By Robert Muggah, Director of the Igarapé Institute, and Nathalie Alvarado, Coordinator for Citizen Security programs at the IDB
Epidemic levels of crime and violence constitute a major challenge for the economic and social development of cities in Latin America and Central and Southern Africa.
Notwithstanding rapid economic growth and political and social transformations in both regions, many states and cities exhibit among the world’s highest rates of real and perceived victimization. Personal and household insecurity is statistically correlated with reduced living standards. It is also associated with reversals in poverty reduction and service delivery.
Predictably, Latin American and South African citizens are registering a declining confidence in public institutions and a fear of leaving their homes.

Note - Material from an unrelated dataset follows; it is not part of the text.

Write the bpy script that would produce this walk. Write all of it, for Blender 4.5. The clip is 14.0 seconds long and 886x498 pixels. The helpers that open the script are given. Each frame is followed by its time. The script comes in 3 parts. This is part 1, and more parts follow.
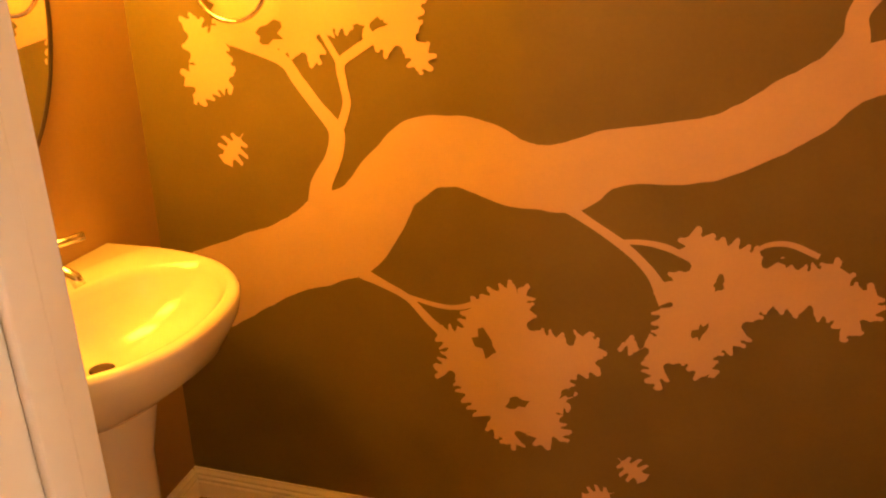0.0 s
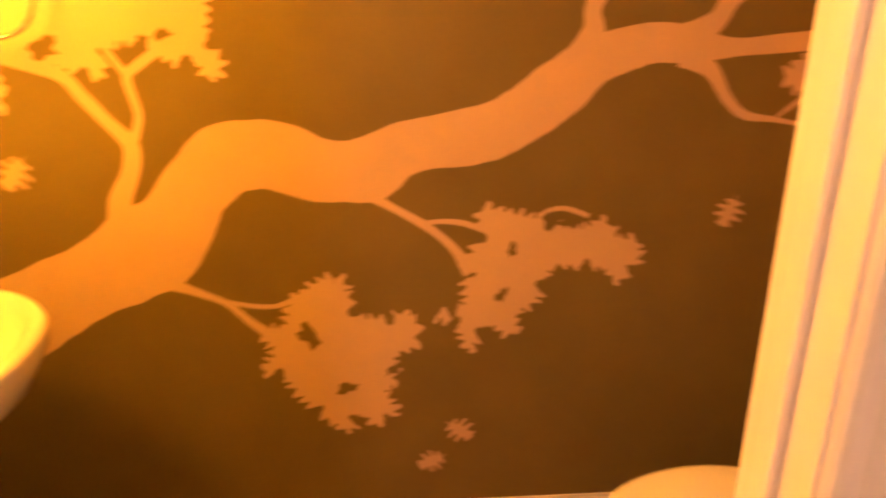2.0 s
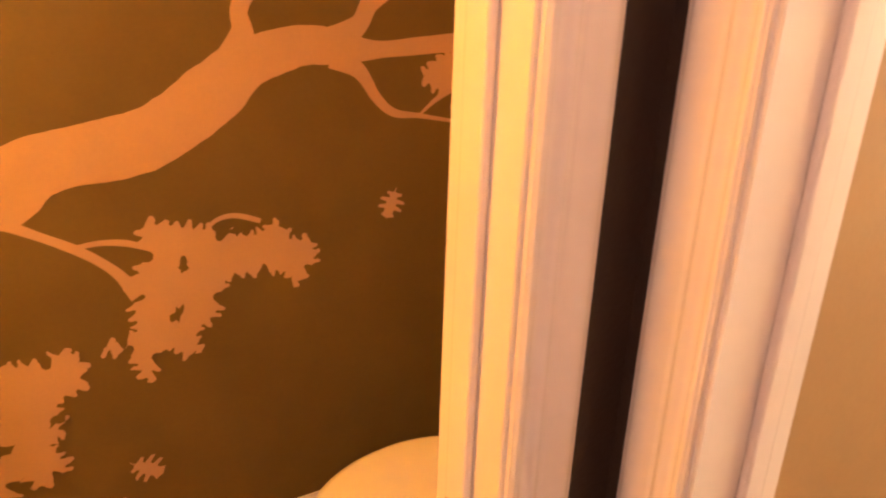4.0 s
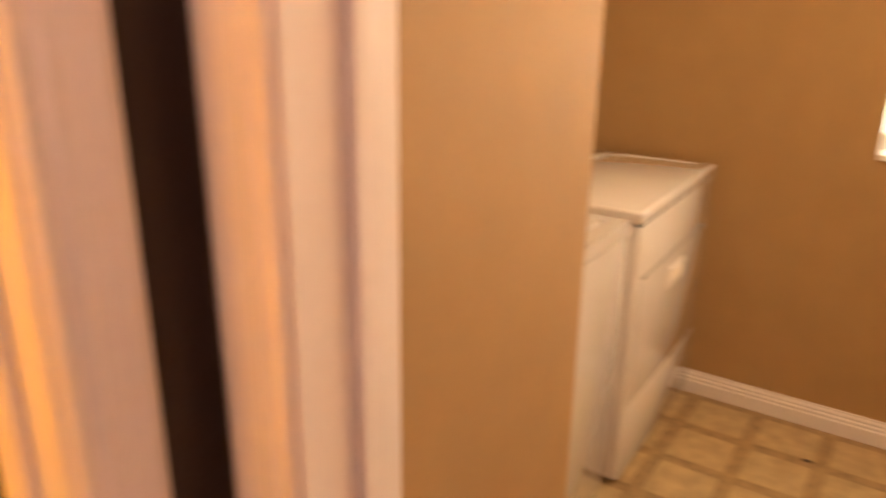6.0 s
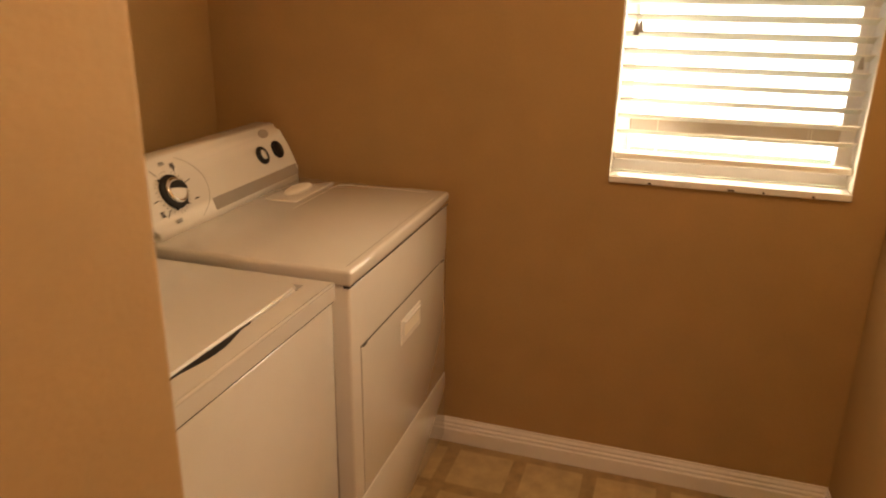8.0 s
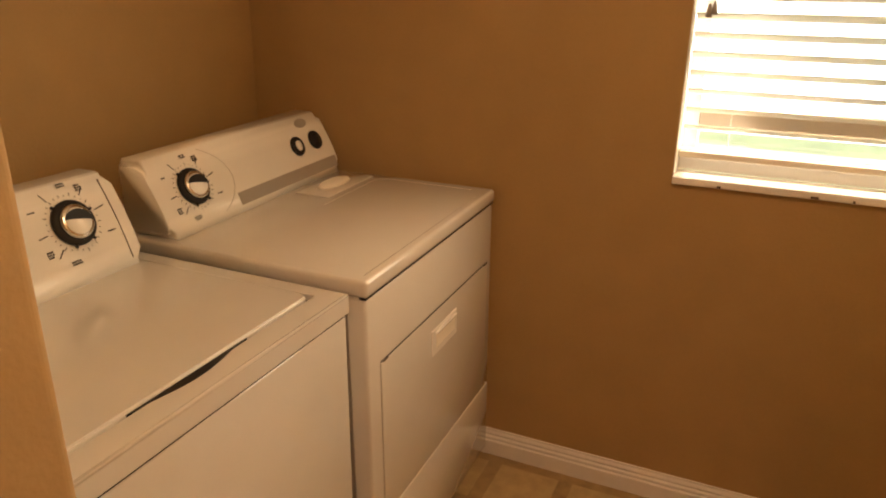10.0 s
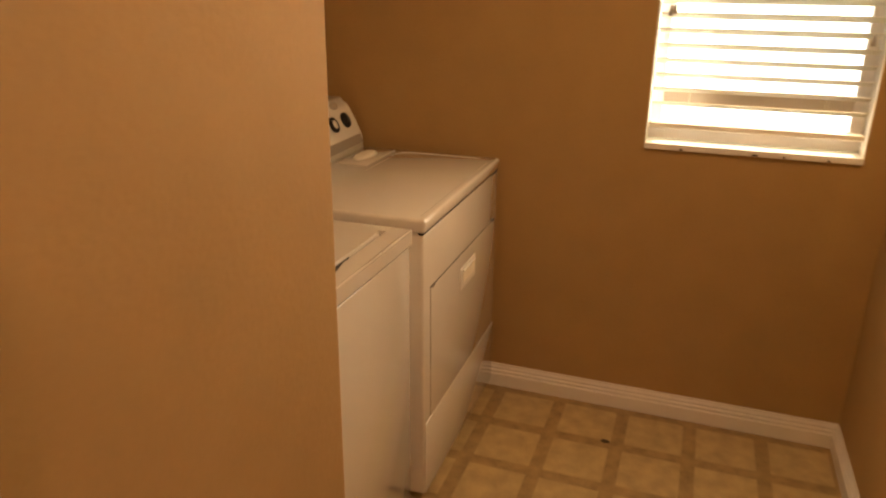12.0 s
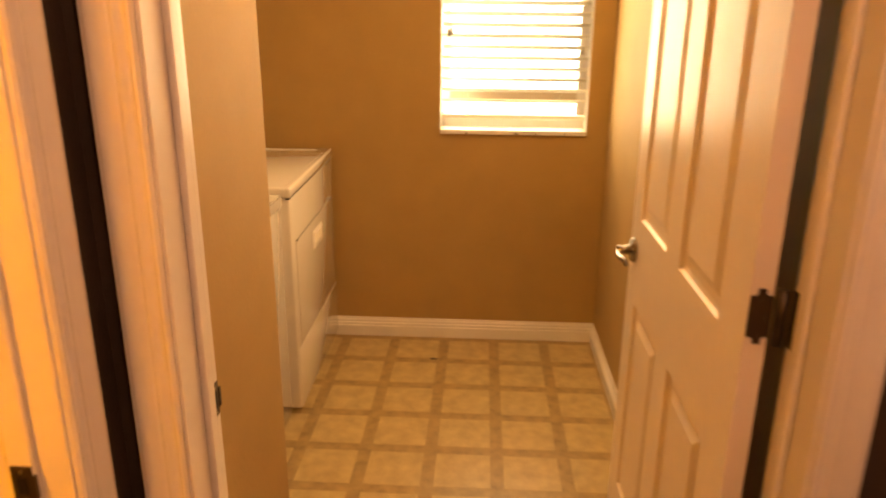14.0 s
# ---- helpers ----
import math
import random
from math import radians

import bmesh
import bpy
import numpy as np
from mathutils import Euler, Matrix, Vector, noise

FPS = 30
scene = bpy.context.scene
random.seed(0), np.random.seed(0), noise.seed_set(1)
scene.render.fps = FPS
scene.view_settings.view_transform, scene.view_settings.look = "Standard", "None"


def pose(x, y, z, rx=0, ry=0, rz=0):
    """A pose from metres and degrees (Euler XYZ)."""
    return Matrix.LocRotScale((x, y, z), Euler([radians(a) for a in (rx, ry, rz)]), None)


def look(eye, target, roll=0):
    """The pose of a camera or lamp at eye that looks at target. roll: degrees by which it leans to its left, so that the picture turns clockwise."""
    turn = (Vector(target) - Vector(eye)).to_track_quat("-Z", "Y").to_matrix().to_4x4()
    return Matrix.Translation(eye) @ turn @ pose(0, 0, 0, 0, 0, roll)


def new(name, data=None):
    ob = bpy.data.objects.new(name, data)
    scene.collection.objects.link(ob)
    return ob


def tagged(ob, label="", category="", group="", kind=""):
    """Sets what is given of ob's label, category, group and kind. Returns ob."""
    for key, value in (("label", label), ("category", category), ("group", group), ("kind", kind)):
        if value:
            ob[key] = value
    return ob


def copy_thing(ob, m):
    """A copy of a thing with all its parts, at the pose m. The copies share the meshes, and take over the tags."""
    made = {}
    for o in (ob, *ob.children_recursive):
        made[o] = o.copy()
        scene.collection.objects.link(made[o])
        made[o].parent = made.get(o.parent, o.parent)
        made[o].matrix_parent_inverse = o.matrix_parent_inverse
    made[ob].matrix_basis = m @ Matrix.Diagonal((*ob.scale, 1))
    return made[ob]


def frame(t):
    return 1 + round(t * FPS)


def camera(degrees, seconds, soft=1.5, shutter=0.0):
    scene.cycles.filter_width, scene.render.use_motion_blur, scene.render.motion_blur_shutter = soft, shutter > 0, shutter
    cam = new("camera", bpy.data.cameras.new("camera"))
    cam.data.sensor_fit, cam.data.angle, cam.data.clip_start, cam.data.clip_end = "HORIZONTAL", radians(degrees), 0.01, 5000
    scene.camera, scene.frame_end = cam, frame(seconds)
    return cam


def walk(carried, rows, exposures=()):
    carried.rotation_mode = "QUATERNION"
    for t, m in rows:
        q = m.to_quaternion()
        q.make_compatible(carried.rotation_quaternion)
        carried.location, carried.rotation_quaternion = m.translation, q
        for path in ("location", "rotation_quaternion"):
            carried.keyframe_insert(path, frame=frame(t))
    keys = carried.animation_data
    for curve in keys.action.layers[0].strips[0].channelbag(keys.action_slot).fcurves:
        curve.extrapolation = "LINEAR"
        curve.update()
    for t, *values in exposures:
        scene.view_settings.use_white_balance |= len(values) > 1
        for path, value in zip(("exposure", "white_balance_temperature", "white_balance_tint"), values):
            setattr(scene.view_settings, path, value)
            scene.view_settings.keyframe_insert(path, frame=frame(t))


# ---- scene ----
cam = camera(63.1, 14.0, soft=2.0, shutter=0.8)
PATH = [
    (0, (-2.718, -0.492, 1.414), (-3.177, 1.308, 0.674), 0.1),
    (0.5, (-2.703, -0.503, 1.407), (-3.164, 1.291, 0.651), 0.3),
    (1, (-2.687, -0.538, 1.406), (-3.101, 1.266, 0.646), 0.3),
    (1.5, (-2.689, -0.558, 1.413), (-2.939, 1.272, 0.644), -0.2),
    (2, (-2.732, -0.588, 1.426), (-2.649, 1.267, 0.684), -0.9),
    (2.5, (-2.752, -0.569, 1.400), (-2.260, 1.230, 0.679), 1.0),
    (5, (-2.723, -0.615, 1.428), (-1.593, 0.886, 0.742), 1.1),
    (5.5, (-2.687, -0.643, 1.414), (-1.363, 0.711, 0.770), 1.0),
    (5.8, (-2.662, -0.647, 1.447), (-1.204, 0.554, 0.789), 1.2),
    (6, (-2.639, -0.612, 1.434), (-1.070, 0.448, 0.791), 0.7),
    (6.5, (-2.587, -0.633, 1.428), (-0.847, 0.131, 0.802), 0.7),
    (7, (-2.434, -0.640, 1.439), (-0.614, -0.108, 0.802), 1.1),
    (9.5, (-1.922, -0.684, 1.471), (-0.185, 0.044, 0.801), 0.7),
    (10, (-1.920, -0.693, 1.467), (-0.209, 0.078, 0.776), 0.6),
    (10.5, (-2.004, -0.696, 1.475), (-0.295, 0.079, 0.781), 0.6),
    (11, (-2.133, -0.702, 1.478), (-0.413, 0.047, 0.785), 0.5),
    (11.5, (-2.272, -0.688, 1.476), (-0.529, 0.016, 0.791), 0.6),
    (12, (-2.435, -0.643, 1.473), (-0.662, -0.019, 0.790), 0.7),
    (12.5, (-2.617, -0.649, 1.472), (-0.806, -0.131, 0.799), 0.6),
    (13, (-2.816, -0.676, 1.472), (-0.963, -0.312, 0.814), 0.4),
    (13.5, (-3.009, -0.694, 1.473), (-1.128, -0.454, 0.835), 0.5),
    (14, (-3.195, -0.671, 1.477), (-1.294, -0.570, 0.863), 0.5),
]
EXPOSURES = [(0, 4.1, 7000, 10), (1, 4.05, 6900, 9), (2, 4.5, 6800, 10), (2.5, 4.45, 6400, 11), (5, 4.08, 6300, 12), (5.5, 3.86, 6300, 12), (6, 3.96, 6400, 12), (6.5, 3.6, 6500, 11), (7, 3.37, 6700, 10), (9.5, 3.15, 6900, 10), (12.5, 3.08, 7600, 10), (13.0, 3.03, 8400, 10), (13.5, 3.66, 9300, 10), (14, 3.8, 9800, 10)]
walk(cam, [(t, look(eye, target, roll)) for t, eye, target, roll in PATH], EXPOSURES)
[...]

For decades public and private entities in Latin America and South Africa have invested in, designed and implemented a wide variety of responses to promote national security and public safety. The majority of these interventions were pursued by military and policing institutions, a legacy of authoritarian regimes and with elite consent.
Security was thus constructed in Weberian terms as the duty of the state, with law and order mediated exclusively by the armed forces, law enforcement agencies and their auxiliaries. The results of these efforts were dramatic, including the introduction of draconian legislation, stiffer penalties, soaring homicide rates, and overflowing prisons.
Since the late 1990s, a different approach to promote public safety has emerged across Latin America, the Caribbean and even some cities of South Africa. The concept of “citizen security” privileges responsible statehood and proactive citizenship. It was a direct reaction to national security paradigms that had predominated during the dictatorship and apartheid eras.
As a set of discourses and practices, citizen security emphasizes preventive approaches, risk reduction, enhancing protective factors in crime-affected areas and strengthen public institutions in charge of managing and guarantee security. It promotes community-oriented models, citizen participation, data-driven and evidence based interventions. Brazil, Chile, Colombia, Mexico and South Africa are all veritable laboratories of experimentation, with both successes and failures.
In the last decade, major international donor agencies such as the Inter-American Development Bank (IDB) have been supporting city-, state- and federal-level governments to coin the concept, develop a comprehensive approach to citizen security and look for tailored solutions.
Also, a recent assessment by the Igarapé Institute counted no less than 1,350 citizen security programs and projects across Latin America and the Caribbean since 1998. Another assessment of similar types of activities in South Africa yielded almost 60, though the number is likely much high. In spite of their comparatively rapid spread and the growing appetite for citizen security among governments, bilateral and multilateral agencies, foundations and research institutions, there is very little evidence of whether they improve (or not) the real and perceived safety and security of citizens.
There are many insights that can be drawn from sharing experiences between Latin American and even Southern African settings. The highly urbanized nature of citizen insecurity, the exacerbating effects of the war on drugs, and the sharp divisions between haves- and have-nots are all factors that resonate far beyond both regions’ borders. Of course there are also many variables that are unique within and between settings, and the temptation to generalize should not be taken too far.
Even so, by considering the lessons emerging from innovative citizen security practices, it might be possible to critically reflect on what works and what does not. During the 2014 World Urban Forum (WUF) in Medellin, the IDB and the Igarapé Institute are partnering to motivate precisely this kind of conversation. During a special session on citizen security in cities, they will gather mayors and local authorities from Colombia, Brasil, and South Africa to discuss the challenges and lessons learned from preventing crime and violence in a comprehensive approach moving beyond policing to embrace innovative approaches to safety and security.